PROVIDED DATA:
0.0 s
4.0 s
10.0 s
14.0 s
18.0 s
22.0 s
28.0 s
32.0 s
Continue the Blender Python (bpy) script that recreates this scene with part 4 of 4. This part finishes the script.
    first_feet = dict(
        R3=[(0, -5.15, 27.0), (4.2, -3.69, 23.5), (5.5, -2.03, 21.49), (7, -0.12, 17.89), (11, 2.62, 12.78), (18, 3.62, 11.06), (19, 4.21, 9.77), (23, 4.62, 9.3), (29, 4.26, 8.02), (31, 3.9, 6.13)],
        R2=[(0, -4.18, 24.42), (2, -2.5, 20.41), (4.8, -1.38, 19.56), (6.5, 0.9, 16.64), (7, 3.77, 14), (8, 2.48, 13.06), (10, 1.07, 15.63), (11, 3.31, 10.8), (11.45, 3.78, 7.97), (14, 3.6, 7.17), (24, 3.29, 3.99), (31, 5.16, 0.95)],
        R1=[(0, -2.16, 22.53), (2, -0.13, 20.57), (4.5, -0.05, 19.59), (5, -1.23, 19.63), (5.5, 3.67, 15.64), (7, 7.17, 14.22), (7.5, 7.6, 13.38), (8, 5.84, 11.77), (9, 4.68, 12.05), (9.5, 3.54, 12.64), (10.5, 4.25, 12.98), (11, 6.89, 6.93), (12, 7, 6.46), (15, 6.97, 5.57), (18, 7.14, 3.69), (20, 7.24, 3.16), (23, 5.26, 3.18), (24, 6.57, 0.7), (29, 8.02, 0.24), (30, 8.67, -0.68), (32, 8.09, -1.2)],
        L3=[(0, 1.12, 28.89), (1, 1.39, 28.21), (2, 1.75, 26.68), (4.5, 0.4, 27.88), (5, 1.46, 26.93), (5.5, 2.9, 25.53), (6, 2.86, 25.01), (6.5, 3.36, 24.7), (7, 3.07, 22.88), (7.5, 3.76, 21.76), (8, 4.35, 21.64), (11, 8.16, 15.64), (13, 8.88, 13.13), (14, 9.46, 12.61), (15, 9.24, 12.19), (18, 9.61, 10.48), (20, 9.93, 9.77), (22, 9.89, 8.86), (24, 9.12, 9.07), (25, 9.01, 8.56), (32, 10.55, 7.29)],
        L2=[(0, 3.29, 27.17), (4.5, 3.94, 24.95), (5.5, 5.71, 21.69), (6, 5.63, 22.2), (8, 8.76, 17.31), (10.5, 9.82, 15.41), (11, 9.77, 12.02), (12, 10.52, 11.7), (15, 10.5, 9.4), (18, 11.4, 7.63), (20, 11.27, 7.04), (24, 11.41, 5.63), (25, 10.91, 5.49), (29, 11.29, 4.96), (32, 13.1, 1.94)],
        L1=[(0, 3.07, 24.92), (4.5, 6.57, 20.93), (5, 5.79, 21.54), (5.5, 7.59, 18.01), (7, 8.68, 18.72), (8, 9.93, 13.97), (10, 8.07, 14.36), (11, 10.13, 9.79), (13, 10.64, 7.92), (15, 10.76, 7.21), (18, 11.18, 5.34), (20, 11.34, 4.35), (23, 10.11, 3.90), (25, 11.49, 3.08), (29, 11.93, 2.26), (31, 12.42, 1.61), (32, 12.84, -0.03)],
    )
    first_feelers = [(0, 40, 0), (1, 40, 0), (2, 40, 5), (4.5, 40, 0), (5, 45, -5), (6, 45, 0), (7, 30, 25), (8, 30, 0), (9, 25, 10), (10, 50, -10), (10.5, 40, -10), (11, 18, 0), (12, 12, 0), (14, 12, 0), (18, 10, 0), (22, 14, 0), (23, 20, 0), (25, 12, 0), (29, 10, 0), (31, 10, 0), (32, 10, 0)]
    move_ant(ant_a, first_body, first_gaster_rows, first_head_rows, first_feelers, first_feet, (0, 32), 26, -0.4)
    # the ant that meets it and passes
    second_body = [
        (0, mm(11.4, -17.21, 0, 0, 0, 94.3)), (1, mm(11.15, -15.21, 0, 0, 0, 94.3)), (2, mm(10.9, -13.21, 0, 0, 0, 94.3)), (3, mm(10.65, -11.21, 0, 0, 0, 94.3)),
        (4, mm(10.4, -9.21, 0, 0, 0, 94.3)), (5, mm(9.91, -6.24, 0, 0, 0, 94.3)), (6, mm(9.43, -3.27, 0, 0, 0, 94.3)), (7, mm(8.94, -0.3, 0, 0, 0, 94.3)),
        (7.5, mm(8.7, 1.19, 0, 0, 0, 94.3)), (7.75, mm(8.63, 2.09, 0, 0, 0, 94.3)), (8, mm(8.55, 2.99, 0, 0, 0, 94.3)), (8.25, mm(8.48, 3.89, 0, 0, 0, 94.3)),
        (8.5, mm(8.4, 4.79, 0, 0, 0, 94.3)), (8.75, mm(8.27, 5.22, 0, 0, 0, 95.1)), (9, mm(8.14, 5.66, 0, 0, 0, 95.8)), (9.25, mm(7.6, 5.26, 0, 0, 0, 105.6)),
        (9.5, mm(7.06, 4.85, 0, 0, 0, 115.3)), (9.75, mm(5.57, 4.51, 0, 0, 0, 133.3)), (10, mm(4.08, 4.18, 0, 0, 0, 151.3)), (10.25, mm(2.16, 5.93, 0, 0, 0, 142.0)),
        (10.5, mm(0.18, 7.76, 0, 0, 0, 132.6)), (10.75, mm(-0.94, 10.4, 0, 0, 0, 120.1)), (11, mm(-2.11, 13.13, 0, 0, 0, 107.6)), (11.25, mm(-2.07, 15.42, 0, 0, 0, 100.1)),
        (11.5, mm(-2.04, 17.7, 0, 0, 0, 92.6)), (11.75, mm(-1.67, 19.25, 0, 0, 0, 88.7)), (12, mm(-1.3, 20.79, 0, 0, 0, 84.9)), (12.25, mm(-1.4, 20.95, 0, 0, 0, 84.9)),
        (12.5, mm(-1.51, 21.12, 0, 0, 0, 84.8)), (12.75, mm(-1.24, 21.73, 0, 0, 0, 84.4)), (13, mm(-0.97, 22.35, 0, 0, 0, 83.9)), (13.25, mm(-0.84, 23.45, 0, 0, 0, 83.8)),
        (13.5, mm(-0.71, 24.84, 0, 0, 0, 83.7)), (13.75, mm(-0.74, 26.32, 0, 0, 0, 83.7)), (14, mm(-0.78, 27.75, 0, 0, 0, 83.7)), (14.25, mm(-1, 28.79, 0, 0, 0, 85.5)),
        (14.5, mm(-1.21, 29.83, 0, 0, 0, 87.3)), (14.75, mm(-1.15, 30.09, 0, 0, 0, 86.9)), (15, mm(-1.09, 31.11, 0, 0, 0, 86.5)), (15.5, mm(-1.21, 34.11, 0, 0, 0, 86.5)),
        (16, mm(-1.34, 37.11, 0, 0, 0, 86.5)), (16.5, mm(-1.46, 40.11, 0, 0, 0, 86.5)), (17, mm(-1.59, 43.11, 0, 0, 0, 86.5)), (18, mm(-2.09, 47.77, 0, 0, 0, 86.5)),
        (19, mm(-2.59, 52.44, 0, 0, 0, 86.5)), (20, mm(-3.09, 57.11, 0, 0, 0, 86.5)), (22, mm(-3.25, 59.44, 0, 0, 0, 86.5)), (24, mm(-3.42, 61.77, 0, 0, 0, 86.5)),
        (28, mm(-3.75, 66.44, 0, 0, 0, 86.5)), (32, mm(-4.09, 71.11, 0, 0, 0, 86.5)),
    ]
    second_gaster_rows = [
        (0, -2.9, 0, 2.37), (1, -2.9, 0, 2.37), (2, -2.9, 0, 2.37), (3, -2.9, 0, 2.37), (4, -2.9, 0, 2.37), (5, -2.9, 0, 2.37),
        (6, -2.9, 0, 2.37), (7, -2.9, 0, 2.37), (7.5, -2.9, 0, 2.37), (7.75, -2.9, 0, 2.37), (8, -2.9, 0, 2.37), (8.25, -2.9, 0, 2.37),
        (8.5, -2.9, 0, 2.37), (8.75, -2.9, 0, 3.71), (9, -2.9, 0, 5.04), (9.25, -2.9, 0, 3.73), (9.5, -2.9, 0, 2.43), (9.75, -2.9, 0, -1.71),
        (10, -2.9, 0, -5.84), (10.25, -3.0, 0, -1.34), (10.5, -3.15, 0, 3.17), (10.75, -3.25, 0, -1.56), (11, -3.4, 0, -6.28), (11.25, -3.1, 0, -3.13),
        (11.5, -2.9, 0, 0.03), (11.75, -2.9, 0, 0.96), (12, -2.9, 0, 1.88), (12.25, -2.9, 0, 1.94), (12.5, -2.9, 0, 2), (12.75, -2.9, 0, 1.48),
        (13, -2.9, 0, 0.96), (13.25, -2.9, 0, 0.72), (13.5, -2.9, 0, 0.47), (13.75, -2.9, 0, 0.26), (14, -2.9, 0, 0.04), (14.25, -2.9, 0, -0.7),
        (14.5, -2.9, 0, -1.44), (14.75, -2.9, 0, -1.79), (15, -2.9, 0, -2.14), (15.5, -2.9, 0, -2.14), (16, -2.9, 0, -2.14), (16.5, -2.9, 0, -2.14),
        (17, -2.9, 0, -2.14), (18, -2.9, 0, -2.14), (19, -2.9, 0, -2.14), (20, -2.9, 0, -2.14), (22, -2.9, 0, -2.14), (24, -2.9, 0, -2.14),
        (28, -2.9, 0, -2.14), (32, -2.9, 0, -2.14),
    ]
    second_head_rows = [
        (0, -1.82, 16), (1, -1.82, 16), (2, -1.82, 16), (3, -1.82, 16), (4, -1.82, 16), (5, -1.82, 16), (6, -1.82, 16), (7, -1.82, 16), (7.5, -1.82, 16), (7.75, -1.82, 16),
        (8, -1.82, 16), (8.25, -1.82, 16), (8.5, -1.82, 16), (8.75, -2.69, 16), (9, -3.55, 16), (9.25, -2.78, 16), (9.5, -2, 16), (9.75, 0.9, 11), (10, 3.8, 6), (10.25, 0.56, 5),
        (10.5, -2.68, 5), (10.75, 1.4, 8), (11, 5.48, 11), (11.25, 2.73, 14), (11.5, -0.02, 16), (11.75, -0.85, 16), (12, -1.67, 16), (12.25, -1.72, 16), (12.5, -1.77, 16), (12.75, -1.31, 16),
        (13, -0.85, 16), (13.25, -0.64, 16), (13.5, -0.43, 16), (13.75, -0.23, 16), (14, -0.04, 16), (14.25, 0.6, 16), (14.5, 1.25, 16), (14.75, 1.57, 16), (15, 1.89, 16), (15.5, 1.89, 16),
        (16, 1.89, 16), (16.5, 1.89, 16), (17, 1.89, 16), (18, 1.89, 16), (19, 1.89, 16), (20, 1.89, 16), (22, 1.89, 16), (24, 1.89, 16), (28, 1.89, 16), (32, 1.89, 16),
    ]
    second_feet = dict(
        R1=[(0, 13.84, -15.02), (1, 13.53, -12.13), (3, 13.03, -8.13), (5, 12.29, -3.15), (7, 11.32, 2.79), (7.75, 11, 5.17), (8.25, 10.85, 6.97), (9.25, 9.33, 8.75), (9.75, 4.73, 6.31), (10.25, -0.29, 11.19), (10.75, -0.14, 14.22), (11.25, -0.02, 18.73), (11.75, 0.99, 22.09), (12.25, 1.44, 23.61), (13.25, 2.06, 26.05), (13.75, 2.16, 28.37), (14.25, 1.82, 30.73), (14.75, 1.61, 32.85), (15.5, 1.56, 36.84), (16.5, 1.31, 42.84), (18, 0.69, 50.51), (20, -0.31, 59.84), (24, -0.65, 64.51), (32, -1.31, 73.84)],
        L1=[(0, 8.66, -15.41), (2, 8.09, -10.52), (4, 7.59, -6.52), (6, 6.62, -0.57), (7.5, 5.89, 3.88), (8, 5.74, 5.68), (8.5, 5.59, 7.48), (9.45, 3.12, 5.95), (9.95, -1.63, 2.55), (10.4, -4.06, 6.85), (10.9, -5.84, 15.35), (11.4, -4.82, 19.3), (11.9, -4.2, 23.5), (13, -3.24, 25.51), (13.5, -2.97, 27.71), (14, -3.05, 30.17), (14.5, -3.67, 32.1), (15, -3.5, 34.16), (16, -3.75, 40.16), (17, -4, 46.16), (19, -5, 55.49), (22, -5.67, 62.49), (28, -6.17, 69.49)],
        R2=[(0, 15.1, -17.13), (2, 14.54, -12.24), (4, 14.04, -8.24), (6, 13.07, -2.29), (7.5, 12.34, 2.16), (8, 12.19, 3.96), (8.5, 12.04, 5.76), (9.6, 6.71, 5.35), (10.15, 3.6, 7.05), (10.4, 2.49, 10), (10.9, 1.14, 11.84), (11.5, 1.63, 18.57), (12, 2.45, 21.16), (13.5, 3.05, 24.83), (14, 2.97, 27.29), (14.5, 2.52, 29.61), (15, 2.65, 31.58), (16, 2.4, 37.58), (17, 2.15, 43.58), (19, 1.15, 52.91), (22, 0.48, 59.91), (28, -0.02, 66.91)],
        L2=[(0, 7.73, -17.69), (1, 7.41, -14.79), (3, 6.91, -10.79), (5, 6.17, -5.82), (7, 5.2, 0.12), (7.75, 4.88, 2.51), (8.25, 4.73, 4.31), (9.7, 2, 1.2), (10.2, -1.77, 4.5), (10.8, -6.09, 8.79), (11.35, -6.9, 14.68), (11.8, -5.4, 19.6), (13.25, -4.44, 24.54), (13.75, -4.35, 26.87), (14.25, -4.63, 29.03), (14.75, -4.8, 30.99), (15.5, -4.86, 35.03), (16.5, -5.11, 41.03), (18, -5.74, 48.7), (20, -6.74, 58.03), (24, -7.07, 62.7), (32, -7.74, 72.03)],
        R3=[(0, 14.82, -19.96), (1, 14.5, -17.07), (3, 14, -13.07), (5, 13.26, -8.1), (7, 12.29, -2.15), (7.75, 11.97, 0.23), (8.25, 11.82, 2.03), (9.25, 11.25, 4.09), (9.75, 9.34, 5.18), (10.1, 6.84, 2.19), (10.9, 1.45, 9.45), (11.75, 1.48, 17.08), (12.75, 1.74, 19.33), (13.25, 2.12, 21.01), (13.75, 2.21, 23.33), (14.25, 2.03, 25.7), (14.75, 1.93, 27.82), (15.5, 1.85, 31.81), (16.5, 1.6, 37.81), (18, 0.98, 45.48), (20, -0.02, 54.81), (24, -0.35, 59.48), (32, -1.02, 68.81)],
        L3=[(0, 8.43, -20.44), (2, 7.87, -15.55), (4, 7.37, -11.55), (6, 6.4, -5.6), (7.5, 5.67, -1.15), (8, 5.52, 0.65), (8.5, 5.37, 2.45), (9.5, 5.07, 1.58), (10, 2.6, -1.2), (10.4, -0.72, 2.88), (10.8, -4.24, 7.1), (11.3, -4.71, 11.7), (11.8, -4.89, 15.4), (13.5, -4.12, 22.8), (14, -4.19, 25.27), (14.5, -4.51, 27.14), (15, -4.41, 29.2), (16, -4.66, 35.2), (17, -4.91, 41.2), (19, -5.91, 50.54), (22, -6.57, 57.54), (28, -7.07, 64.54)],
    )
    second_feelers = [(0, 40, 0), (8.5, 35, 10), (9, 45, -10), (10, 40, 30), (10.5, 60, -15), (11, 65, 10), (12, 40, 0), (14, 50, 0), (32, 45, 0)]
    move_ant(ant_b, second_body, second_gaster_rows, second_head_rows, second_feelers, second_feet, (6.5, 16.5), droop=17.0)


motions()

PROBLEM REQUIREMENTS:
State how many lines of the listing above hold the word "that", with nothing but the number.

OUTPUT FOR THIS TASK:
2